When and How to Ask Your Maid of Honor
The sooner you ask your honor attendant(s), the more time they have to arrange transportation and travel, acquire the necessary attire (and get alterations), and plan and host any pre-wedding events they may be a party to. Six months before the wedding is the standard, but organizing the wedding party is often one of the first tasks brides cross off their lists, so don’t feel like you have to wait.
The art of asking someone to be your honor attendant has been finessed in recent years. Some brides plan an event and present the potential attendant with a gift that features an inscription, note, or sign that asks, “Will you be my maid/matron of honor?”

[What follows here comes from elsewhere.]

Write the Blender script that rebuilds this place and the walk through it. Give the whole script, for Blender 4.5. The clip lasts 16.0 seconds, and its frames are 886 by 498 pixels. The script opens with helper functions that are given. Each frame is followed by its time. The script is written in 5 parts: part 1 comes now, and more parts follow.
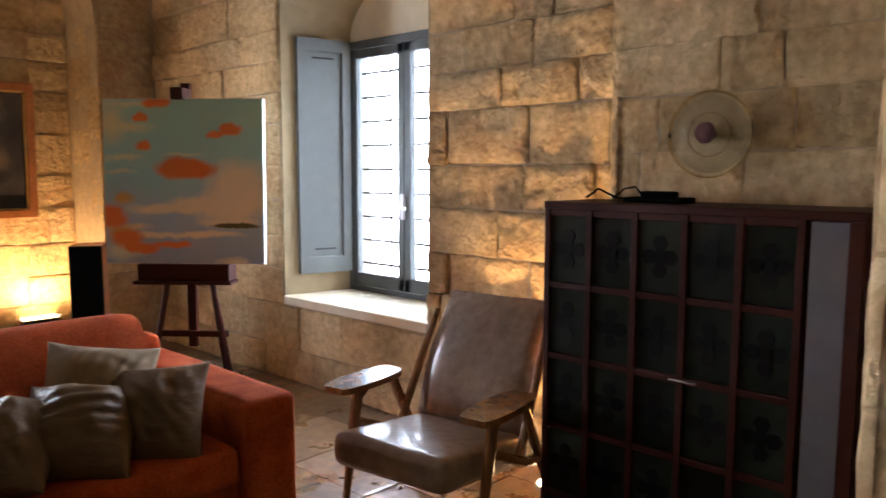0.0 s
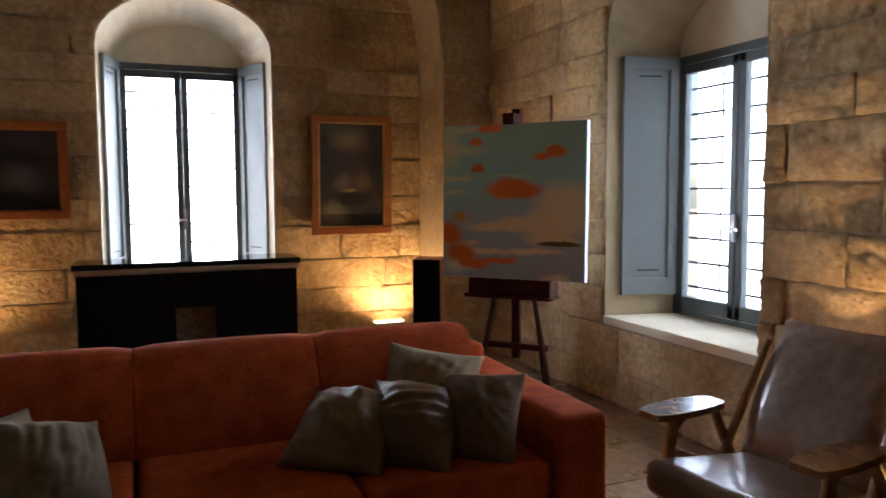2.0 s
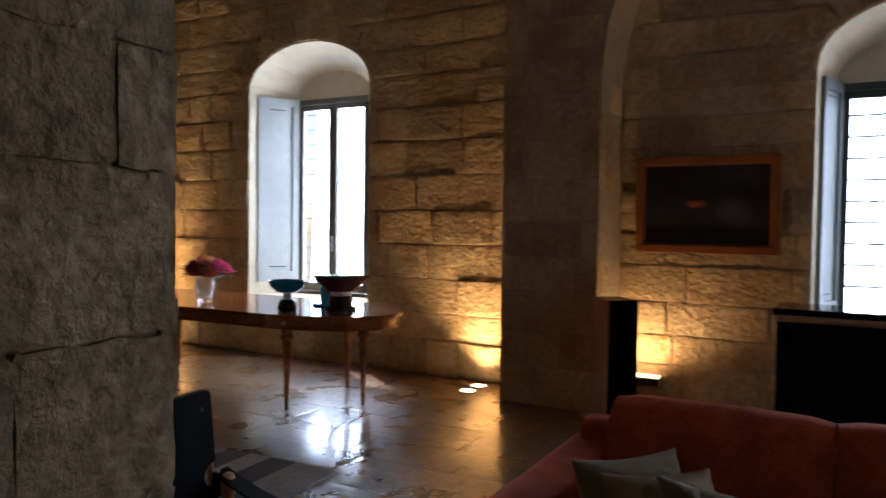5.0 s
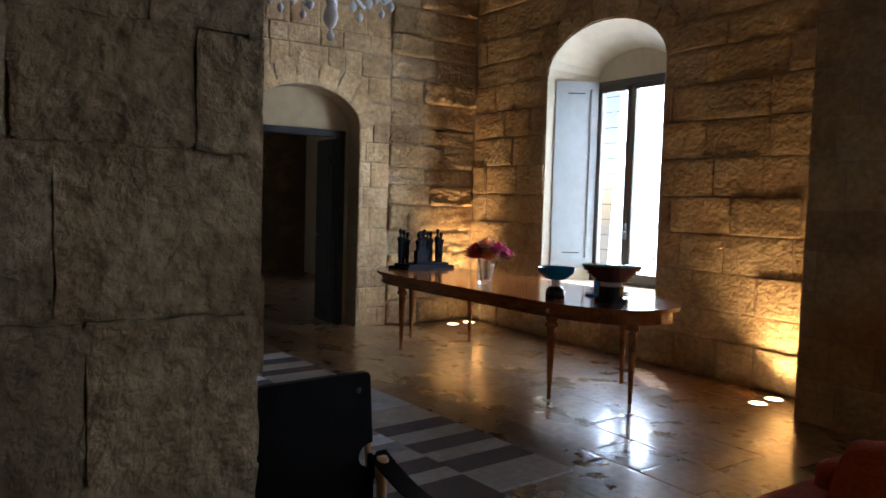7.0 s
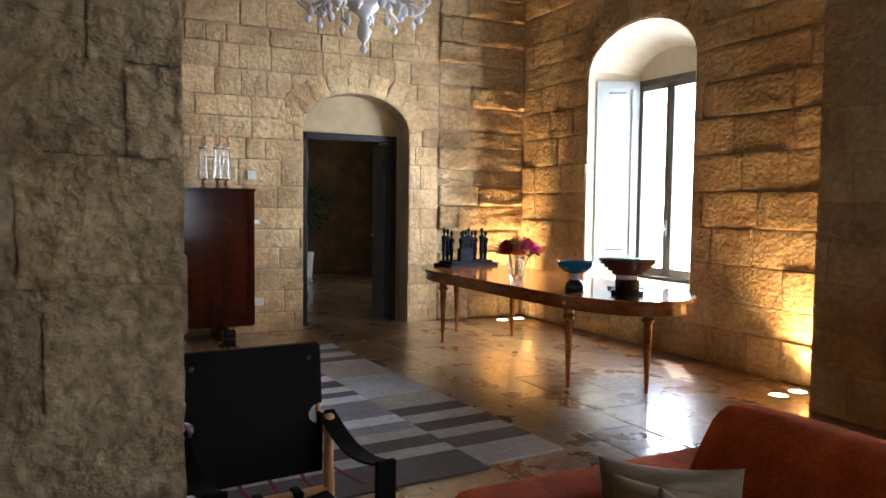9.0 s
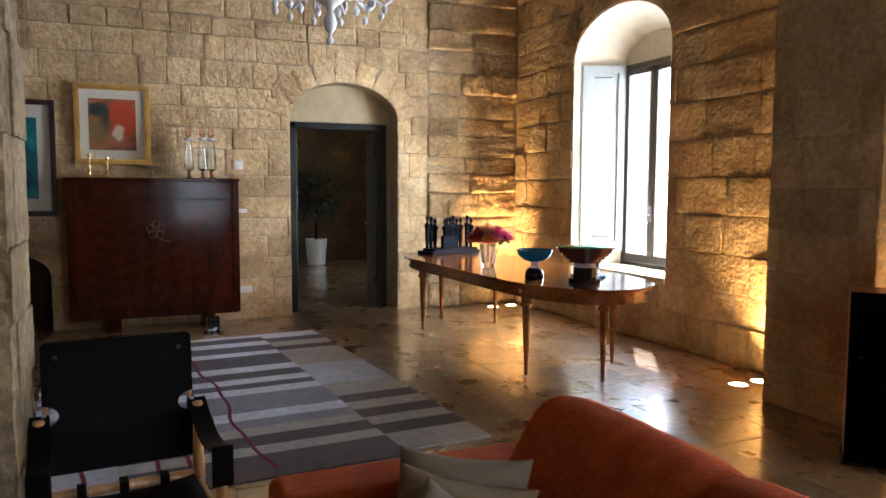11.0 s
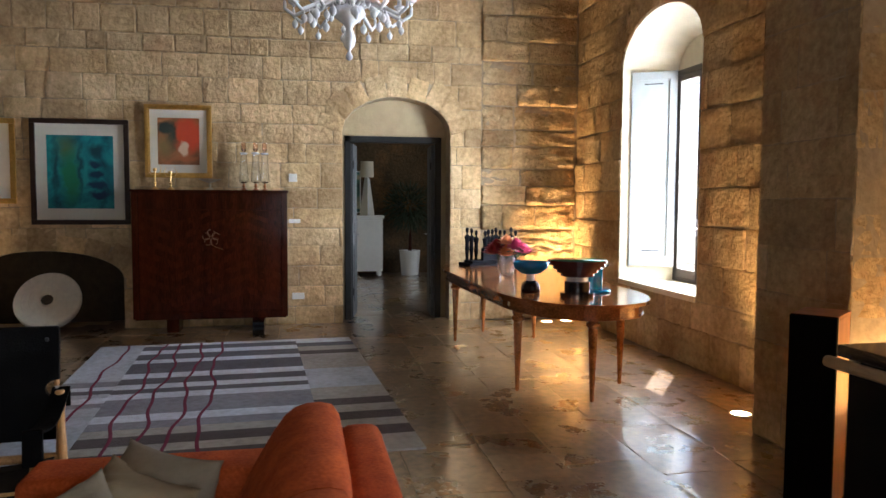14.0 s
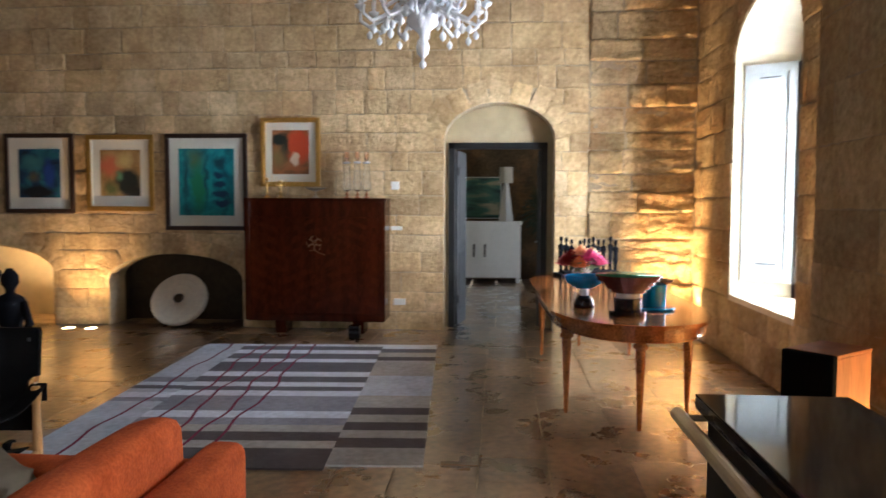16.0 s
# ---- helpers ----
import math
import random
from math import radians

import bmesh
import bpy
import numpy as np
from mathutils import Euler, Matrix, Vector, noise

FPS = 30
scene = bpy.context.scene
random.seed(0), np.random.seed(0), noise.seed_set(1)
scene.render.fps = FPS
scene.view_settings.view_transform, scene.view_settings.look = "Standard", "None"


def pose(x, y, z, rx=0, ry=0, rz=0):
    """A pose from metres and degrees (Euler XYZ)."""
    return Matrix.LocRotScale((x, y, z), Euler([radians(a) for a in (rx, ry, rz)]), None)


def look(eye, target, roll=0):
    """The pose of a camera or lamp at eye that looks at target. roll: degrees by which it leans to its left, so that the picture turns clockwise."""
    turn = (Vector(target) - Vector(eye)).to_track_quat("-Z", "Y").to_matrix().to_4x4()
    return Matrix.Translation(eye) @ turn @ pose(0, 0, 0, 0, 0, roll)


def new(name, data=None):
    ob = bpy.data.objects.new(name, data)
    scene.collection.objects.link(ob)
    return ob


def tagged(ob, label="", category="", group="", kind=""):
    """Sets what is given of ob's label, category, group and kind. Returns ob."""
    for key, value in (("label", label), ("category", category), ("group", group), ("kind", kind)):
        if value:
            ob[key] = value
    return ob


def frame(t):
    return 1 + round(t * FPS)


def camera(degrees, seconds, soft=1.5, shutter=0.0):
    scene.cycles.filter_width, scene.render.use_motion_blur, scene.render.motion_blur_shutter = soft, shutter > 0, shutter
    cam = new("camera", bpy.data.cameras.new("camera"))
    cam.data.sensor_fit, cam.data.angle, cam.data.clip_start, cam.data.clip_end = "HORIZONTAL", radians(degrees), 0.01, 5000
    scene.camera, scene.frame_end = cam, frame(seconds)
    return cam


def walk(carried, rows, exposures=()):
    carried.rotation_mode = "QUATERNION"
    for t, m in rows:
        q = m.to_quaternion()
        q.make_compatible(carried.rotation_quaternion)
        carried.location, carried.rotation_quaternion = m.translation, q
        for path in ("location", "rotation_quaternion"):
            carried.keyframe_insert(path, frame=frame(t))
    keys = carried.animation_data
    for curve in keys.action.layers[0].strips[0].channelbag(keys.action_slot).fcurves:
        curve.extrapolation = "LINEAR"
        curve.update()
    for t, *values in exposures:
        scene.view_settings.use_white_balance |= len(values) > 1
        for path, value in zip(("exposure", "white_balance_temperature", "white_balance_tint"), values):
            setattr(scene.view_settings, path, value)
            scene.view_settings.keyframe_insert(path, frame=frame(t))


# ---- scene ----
cam = camera(61.9, 16.0, 1.5, 0.4)

PATH = [
    (0, (-0.143, 2.278, 1.525), (1.317, 3.628, 1.313), 0.1),
    (0.5, (-0.157, 2.275, 1.512), (1.159, 3.77, 1.33), 0.4),
    (1, (-0.155, 2.273, 1.512), (0.959, 3.926, 1.343), -0.2),
    (1.5, (-0.144, 2.267, 1.512), (0.775, 4.036, 1.348), -0.5),
    (2, (-0.117, 2.255, 1.516), (0.638, 4.101, 1.362), -0.3),
    (2.5, (-0.135, 2.25, 1.507), (0.383, 4.177, 1.366), -0.2),
    (3, (-0.147, 2.301, 1.512), (0.088, 4.283, 1.374), -0.4),
    (3.5, (-0.201, 2.378, 1.533), (-0.163, 4.376, 1.458), -0.3),
    (4, (-0.212, 2.435, 1.533), (-0.46, 4.419, 1.459), -1.5),
    (4.5, (-0.177, 2.566, 1.532), (-0.815, 4.459, 1.441), -1.7),
    (4.7, (-0.156, 2.653, 1.519), (-0.939, 4.491, 1.443), -0.6),
    (6.8, (0.122, 3.35, 1.545), (-1.494, 4.522, 1.412), 1.2),
    (7, (0.17, 3.351, 1.536), (-1.476, 4.481, 1.41), 1.7),
    (7.5, (0.363, 3.335, 1.505), (-1.347, 4.348, 1.281), 1.1),
    (8, (0.549, 3.429, 1.501), (-1.228, 4.339, 1.385), 0.2),
    (8.5, (0.815, 3.516, 1.519), (-1.012, 4.316, 1.377), -0.0),
    (9, (0.813, 3.671, 1.511), (-0.966, 4.576, 1.389), 0.7),
    (9.2, (0.811, 3.711, 1.51), (-0.986, 4.581, 1.409), -0.5),
    (11.3, (1.27, 4.432, 1.553), (-0.577, 5.173, 1.351), 0.6),
    (11.5, (1.309, 4.5, 1.546), (-0.558, 5.174, 1.302), 0.4),
    (12, (1.288, 4.741, 1.483), (-0.604, 5.372, 1.329), 0.8),
    (12.5, (1.36, 4.896, 1.546), (-0.543, 5.489, 1.386), -0.8),
    (13, (1.551, 5.141, 1.503), (-0.398, 5.572, 1.378), 1.0),
    (13.5, (1.657, 5.379, 1.548), (-0.271, 5.892, 1.404), -1.8),
    (14, (1.58, 5.634, 1.529), (-0.38, 6.012, 1.401), 0.3),
    (14.5, (1.598, 5.957, 1.549), (-0.376, 6.244, 1.403), -2.0),
    (15, (1.606, 6.24, 1.571), (-0.379, 6.433, 1.418), -0.5),
    (15.5, (1.521, 6.462, 1.571), (-0.473, 6.565, 1.47), 1.3),
    (16, (1.48, 6.828, 1.576), (-0.511, 6.679, 1.456), 0.2),
]
WIN, LAMP = 47.5, 18.5
EXPOSURES = ((0, 1.85, 6300, 17), (1, 1.3, 6200, 16), (2, 1.0, 6100, 16), (3, 0.5, 5850, 15), (4, 0.05, 5650, 14), (4.7, 0.15, 5650, 14), (7, 0.05, 5750, 12), (8, 0.8, 5950, 12), (9, 1.2, 6200, 13), (12.5, 1.25, 6200, 12), (14, 1.25, 6150, 12), (16, 1.5, 6100, 12))
walk(cam, [(t, look(eye, target, roll)) for t, eye, target, roll in PATH], EXPOSURES)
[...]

There are many products on the market for popping this particular question, including specialized cards and jewelry that serve as special keepsakes. Asking in person with or without a gift is always the preference, but if the distance is an obstacle, do what you have to do. Calling, writing, or emailing is totally acceptable.
Be ready to provide the wedding date, the locale, and a sense of how formal the wedding will be, and understand if the person you asked needs to consult their schedules or other people in their lives before they commit.
There are a host of reasons a potential maid of honor may need time to consider your request—and a host of reasons why they may not be able to accept. Do your best to be graceful and sensitive if your pick must turn the honor down, and don’t press for an exhaustive explanation. You don’t want to risk a relationship, nor do you want someone dear to you to take on a financial, travel, or time obligation that they’ll struggle to meet.
Choosing a maid of honor is equal parts love, consideration, and strategy. Know that the choice is ultimately yours while keeping in mind feelings, the associated obligations, and who you want to be standing next to you when you exchange vows with your fiancé.